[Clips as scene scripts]

## Start

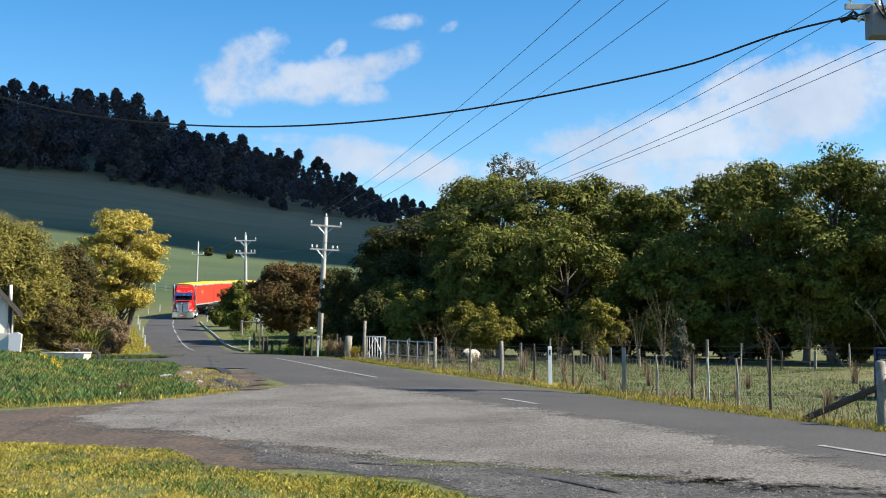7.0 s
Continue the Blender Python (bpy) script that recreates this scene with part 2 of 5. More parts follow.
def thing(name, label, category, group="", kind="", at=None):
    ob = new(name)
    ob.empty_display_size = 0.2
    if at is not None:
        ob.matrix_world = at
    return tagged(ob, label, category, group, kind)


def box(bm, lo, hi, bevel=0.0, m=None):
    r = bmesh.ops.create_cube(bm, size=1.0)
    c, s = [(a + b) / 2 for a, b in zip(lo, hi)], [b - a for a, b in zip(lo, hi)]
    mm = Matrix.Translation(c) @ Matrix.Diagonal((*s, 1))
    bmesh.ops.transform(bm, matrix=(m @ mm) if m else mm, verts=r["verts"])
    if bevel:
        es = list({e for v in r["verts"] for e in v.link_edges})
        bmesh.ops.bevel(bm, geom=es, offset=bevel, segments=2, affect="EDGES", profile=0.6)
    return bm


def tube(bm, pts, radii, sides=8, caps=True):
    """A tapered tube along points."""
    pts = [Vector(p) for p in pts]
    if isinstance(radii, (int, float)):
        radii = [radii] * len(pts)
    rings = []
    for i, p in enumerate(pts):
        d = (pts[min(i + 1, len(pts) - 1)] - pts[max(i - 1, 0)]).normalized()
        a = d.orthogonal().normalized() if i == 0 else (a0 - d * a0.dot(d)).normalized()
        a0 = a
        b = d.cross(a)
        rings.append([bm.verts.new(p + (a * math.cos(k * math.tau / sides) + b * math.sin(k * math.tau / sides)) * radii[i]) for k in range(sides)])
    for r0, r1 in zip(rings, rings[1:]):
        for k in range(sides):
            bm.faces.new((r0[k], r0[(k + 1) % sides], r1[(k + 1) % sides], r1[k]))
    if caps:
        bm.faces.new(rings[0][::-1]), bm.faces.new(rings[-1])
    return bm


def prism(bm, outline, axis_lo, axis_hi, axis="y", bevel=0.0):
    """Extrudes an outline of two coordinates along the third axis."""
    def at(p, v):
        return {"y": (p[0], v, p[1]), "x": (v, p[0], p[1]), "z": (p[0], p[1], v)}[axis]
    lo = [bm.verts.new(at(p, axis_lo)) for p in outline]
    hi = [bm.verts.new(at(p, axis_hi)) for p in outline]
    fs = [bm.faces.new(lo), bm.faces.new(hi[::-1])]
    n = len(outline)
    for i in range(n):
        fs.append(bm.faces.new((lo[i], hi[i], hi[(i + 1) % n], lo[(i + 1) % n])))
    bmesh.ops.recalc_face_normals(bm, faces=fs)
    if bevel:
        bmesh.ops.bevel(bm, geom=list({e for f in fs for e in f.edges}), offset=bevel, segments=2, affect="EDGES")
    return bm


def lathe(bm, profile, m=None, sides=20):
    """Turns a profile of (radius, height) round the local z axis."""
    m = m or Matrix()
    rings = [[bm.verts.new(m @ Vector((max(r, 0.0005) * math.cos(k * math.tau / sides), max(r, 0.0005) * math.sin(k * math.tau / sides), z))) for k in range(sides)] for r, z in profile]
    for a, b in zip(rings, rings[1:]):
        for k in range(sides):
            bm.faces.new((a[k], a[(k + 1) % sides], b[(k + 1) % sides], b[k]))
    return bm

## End
## Start

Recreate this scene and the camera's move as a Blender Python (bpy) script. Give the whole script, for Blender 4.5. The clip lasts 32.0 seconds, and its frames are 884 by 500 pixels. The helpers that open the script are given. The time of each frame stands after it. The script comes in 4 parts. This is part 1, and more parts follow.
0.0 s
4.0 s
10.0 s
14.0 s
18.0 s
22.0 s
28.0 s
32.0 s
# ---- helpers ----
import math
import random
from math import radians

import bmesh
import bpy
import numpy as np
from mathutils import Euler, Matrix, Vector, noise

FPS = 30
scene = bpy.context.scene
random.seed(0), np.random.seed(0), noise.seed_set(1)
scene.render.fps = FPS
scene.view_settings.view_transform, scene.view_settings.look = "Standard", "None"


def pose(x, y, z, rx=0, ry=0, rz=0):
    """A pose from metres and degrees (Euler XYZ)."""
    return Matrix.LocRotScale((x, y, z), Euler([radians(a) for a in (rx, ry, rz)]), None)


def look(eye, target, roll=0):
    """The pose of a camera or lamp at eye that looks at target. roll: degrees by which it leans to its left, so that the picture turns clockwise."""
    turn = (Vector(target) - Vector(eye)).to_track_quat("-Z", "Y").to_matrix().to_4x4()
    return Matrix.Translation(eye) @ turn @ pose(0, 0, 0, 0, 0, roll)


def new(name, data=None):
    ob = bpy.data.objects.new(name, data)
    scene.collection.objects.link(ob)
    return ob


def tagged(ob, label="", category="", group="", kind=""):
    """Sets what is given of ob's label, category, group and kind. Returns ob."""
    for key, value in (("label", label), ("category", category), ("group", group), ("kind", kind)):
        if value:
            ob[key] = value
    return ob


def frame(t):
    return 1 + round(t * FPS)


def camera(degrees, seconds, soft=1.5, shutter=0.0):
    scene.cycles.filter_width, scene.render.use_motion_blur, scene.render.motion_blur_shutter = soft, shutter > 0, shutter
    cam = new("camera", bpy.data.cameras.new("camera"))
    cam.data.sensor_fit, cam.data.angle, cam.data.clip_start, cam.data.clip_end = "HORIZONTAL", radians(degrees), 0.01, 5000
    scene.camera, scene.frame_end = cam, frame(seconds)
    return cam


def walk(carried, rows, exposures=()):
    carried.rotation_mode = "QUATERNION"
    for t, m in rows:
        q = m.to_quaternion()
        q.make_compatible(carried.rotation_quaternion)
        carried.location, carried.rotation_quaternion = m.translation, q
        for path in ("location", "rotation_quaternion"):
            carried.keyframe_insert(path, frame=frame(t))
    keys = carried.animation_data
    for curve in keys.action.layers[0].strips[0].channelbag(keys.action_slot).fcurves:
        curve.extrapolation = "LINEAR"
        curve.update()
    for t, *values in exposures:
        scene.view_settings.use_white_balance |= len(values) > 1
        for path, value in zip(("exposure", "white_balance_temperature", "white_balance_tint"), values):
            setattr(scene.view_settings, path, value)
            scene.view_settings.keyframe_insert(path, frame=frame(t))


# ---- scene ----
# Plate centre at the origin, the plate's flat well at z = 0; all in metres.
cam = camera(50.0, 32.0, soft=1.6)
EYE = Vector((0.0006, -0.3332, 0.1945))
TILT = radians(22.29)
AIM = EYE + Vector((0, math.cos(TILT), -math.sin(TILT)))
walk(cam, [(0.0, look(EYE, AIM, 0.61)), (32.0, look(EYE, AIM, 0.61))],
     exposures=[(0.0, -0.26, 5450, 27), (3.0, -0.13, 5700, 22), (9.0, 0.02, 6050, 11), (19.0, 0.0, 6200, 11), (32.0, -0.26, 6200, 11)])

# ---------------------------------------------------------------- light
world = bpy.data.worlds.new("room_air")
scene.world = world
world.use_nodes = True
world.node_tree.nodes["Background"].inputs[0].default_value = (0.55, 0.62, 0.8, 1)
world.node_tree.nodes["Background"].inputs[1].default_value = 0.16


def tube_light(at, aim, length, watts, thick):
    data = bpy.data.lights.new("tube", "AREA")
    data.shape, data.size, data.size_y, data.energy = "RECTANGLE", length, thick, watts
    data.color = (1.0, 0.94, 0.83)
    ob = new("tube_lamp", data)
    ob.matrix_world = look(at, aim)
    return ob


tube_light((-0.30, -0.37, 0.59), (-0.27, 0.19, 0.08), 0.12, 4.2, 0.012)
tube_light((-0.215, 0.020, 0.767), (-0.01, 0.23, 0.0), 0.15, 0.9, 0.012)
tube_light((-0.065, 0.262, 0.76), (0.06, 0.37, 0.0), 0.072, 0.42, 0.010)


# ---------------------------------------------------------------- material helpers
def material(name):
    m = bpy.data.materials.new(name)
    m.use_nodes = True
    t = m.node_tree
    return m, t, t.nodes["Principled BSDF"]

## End
## Start

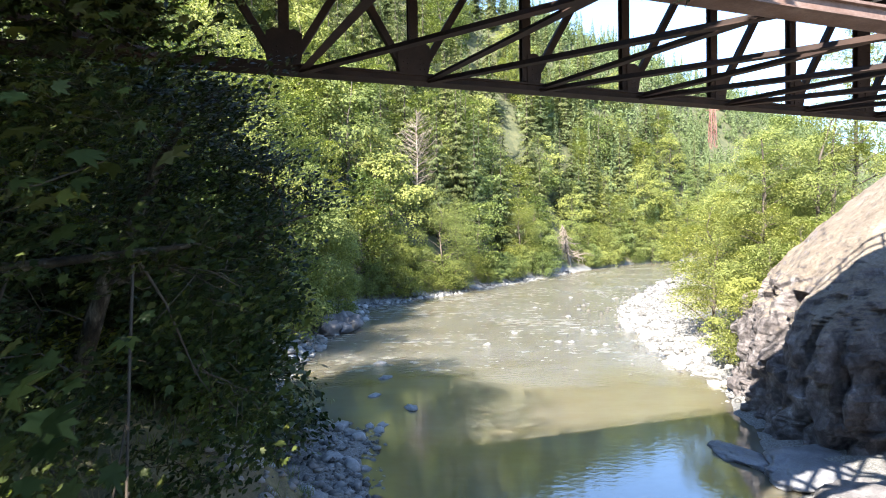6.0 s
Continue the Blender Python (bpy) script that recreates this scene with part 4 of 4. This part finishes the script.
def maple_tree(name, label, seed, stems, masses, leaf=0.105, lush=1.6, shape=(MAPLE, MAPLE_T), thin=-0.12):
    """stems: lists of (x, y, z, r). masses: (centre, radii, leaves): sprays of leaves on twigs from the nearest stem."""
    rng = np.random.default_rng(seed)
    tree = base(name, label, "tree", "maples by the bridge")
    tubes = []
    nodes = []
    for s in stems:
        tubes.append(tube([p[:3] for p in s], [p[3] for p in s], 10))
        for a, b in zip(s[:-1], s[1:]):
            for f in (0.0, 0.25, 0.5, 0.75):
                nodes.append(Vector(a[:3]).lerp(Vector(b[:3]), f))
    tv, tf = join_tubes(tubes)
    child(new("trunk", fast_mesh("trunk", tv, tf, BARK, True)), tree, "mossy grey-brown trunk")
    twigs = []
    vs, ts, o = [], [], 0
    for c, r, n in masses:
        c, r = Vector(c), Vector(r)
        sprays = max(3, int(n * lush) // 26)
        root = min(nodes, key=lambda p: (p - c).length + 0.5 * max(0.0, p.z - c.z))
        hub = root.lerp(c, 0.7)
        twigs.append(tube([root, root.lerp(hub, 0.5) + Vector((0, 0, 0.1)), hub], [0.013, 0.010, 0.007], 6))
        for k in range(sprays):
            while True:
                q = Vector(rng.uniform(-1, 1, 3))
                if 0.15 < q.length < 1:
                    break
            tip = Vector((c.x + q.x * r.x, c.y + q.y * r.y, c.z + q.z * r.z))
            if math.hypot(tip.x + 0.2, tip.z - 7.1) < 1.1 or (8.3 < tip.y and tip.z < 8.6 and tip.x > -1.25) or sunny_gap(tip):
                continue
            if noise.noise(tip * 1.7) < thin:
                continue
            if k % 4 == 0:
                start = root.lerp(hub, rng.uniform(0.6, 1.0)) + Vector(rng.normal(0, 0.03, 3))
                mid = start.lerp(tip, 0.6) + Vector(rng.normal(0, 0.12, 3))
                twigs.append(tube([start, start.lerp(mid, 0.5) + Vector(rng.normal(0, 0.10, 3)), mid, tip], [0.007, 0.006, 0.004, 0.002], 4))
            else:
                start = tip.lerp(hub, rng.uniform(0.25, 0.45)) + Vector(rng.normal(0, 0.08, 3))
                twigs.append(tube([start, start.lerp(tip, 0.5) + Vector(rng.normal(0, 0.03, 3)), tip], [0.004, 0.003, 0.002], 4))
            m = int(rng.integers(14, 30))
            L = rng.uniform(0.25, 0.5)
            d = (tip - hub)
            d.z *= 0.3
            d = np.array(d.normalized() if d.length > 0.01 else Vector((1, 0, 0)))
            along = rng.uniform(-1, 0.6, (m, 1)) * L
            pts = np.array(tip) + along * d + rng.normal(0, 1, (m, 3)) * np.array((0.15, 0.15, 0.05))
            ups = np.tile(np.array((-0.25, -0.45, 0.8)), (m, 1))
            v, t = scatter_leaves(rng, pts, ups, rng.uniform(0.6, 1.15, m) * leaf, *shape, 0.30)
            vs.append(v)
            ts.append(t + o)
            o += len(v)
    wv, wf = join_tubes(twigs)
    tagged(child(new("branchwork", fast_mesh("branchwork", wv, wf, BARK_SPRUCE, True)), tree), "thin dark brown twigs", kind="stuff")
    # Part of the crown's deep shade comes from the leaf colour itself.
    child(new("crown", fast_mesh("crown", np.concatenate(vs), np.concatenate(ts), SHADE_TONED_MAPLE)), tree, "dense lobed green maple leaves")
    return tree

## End

SHORT TASK
Provide an exact reproduction of only those lines that start at the line containing "shutter > 0, shutter" and end at the line containing "setattr(scene.view_settings, path, value)", inclusive.

ANSWER BELOW
    scene.cycles.filter_width, scene.render.use_motion_blur, scene.render.motion_blur_shutter = soft, shutter > 0, shutter
    cam = new("camera", bpy.data.cameras.new("camera"))
    cam.data.sensor_fit, cam.data.angle, cam.data.clip_start, cam.data.clip_end = "HORIZONTAL", radians(degrees), 0.01, 5000
    scene.camera, scene.frame_end = cam, frame(seconds)
    return cam


def walk(carried, rows, exposures=()):
    carried.rotation_mode = "QUATERNION"
    for t, m in rows:
        q = m.to_quaternion()
        q.make_compatible(carried.rotation_quaternion)
        carried.location, carried.rotation_quaternion = m.translation, q
        for path in ("location", "rotation_quaternion"):
            carried.keyframe_insert(path, frame=frame(t))
    keys = carried.animation_data
    for curve in keys.action.layers[0].strips[0].channelbag(keys.action_slot).fcurves:
        curve.extrapolation = "LINEAR"
        curve.update()
    for t, *values in exposures:
        scene.view_settings.use_white_balance |= len(values) > 1
        for path, value in zip(("exposure", "white_balance_temperature", "white_balance_tint"), values):
            setattr(scene.view_settings, path, value)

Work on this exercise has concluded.